A crisis of competence

Reports of 'systematic failure' in some public services hardly get the new year off to a positive start

  • Guardian Professional,
  • Article history

Public services start 2008 on the back foot. Last year ended badly. It's partly politics. When incumbent ministers are in the doldrums, the people working for them are tarnished. But they don't help themselves when admissions of "systematic failure" (some press reported him saying "systemic") come from officials as eminent and honest as Dave Hartnett, the acting chair of HM Revenue & Customs.

It's hard, this new year, to escape the pervasive sense that public bodies lack basic competence: in this edition we ask how much blowback there will be from the data loss debacle. It could be a vicious circle. On transformation, it's argued, hinges the restoration of trust in government; only if people feel the state is better attuned to their needs, organised in a more user-friendly way will they extend it their confidence.

But transformation requires agencies and departments to share personal data on citizens. Their mood is now antagonistic. They don't appear in a mind to approve the fluid movement of personal information between different bits of the government machine. Yet without data sharing how might a one-stop shop for services be created? That's not the only reason the mood is dark.

During the period of spending growth it seems to have become more difficult to gauge the impact of public services: what effect do they really have? Mortality and morbidity tables tell us the overall health of the population is improving (though health and wellbeing may not be the same thing).

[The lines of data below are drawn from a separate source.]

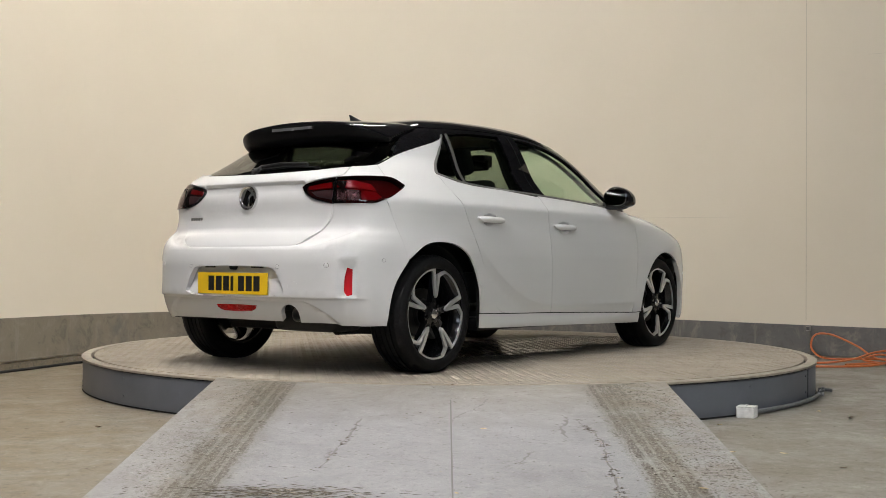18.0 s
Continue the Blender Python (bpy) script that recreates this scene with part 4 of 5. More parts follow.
def rear_end(car):
    # tailgate
    glass_foot = [(0.0, 1.036), (0.354, 1.043), (0.50, 1.055), (0.600, 1.066)]
    rim = []
    for y, z in glass_foot:
        q = spot(whole, from_back, y, z)
        rim.append((0.85 * math.atan2(q[1], -q[0] - 1.05), z))
    half = HATCH_SIDE[::-1] + TAIL_IN[::-1][1:] + [(0.610, 1.012), (0.640, 1.052)] + rim[::-1]
    half = tidy(half)
    pts = mirrored(half)
    n = len(pts)
    k = len(HATCH_SIDE)
    marks = {k - 1, k + len(TAIL_IN) - 2, k + len(TAIL_IN) - 1, k + len(TAIL_IN), k + len(TAIL_IN) + 1}
    marks |= {(-i) % n for i in marks}

    def shape(u, v):
        a = np.abs(u)
        side = np.clip((0.66 - a) / 0.06, 0, 1)
        shelf = 0.010 * np.exp(-np.clip(v - 0.979, 0, 1) / 0.030) / (1 + np.exp(-(v - 0.979) / 0.0022)) * side
        hollow = -0.016 * np.exp(-np.clip(0.979 - v, 0, 1) / 0.11) / (1 + np.exp((v - 0.979) / 0.0022)) * side
        fold = 0.007 * np.exp(-(((v - 0.695) / 0.018) ** 2))
        return shelf + hollow + fold

    panel("tailgate", whole, round_back, loop(pts, marks), WHITE, car, gap=0.0030, edge=0.02, grid=0.03, dish=shape, creases=[[(-0.40, 0.979), (0.40, 0.979)]])
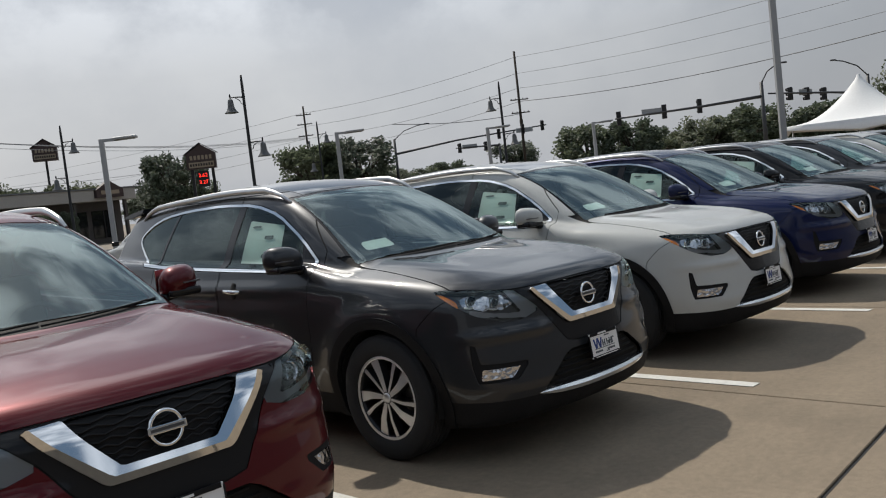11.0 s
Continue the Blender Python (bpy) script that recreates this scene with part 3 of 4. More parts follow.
def lot_lamp(x, y, top, arms, length, wide, turn, label, group, deep=0.34):
    s = thing("lot_lamp", label, "lot lamp", pose(x, y, 0, 0, 0, turn), group)
    w = wide
    part("base", lathe([(0.30, 0), (0.30, 0.62), (0.26, 0.68), (0.0005, 0.68)], 20), FASCIA, s)
    part("pole", boxed((0, 0, top / 2 + 0.3), (w, w, top - 0.6), None, 0.012), STEEL_WHITE, s)
    for sg in arms:
        arm = part("arm", boxed((sg * 0.22, 0, top - 0.05), (0.45, 0.07, 0.09)), STEEL_WHITE, s)
        head = part("lamp_head", boxed((sg * (0.35 + length / 2), 0, top - 0.02), (length, deep, 0.085), Matrix.Rotation(sg * -0.03, 3, "Y"), 0.03), STEEL_WHITE, arm)
        part("lens", boxed((sg * (0.35 + length / 2), 0, top - 0.068), (length * 0.8, deep * 0.78, 0.02), Matrix.Rotation(sg * -0.03, 3, "Y")), LAMP_GLASS, head)
    return s


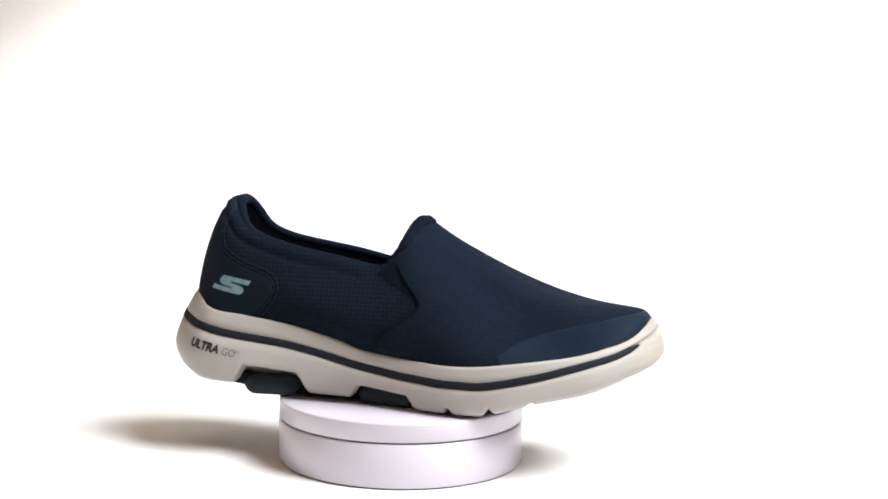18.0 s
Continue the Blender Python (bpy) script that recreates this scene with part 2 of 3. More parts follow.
def build_turntable():
    base = tagged(new("turntable"), "round white plastic display turntable with a rotating top", "turntable")
    r = R_TABLE
    part("foot_ring", lathe([(0, 0.0), (r - 0.0012, 0.0), (r - 0.0012, 0.0016), (0, 0.0016)]), SEAM, base, "thin dark rubber foot ring")
    part("housing", lathe([(0, 0.0010), (r - 0.0004, 0.0010), (r, 0.0015), (r, Z_SEAM - 0.0010), (r - 0.0005, Z_SEAM - 0.0005), (0, Z_SEAM - 0.0005)]), PLASTIC, base)
    part("gap_ring", lathe([(0, Z_SEAM - 0.0008), (r - 0.0010, Z_SEAM - 0.0008), (r - 0.0010, Z_SEAM + 0.0008), (0, Z_SEAM + 0.0008)]), SEAM, base, "thin dark gap under the platter")
    a = [(r - 0.0012 + 0.0012 * math.cos(t), Z_TOP - 0.0012 + 0.0012 * math.sin(t)) for t in np.linspace(0, math.pi / 2, 6)]
    platter = part("platter", lathe([(0, Z_SEAM + 0.0005), (r - 0.0005, Z_SEAM + 0.0005), (r, Z_SEAM + 0.0010)] + a + [(0, Z_TOP)]), PLASTIC, base, "rotating white plastic platter")
    return base, platter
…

But could that be despite rather than because of extra spending on healthcare? Access to formal healthcare improves, though not uniformly, as those seeking NHS dentistry would attest.

Why then are people so ambiguous in the responses they give to pollsters about the state of the health service? In education, formal attainment appears to rise and the public say they are satisfied (markedly more than with health) and yet collectively the schools are doing worse, as measured in international league tables.

As for the people doing government work, they cannot be called happy - as measured by sickness absence, propensity to take industrial action or indices of mood. And yet 2008 does not begin with anyone anticipating some great leap forward to what used to be touted as the cure-all for the public sector's woes: competitive provision of services by non-government contractors.

The very fact the business secretary has commissioned a review of the supply market shows there has been no seismic shift. If she has her wits about her, American economist DeAnne Julius will conclude that contracting out depends, paradoxically, on government being cleverer and more self-confident; competition is no panacea.

It follows that solving the problems of government depends on government itself, on the long run wisdom that management prowess needs to be valued and extended, that systems need to be painfully reconstructed to ensure quality in delivery.

Are those aims, at once so conventional and yet so hard to attain, compatible with the efficiency targets and constraint demanded during the spending period to come? If not, it is hard not to see trust in public provision going from bad to worse.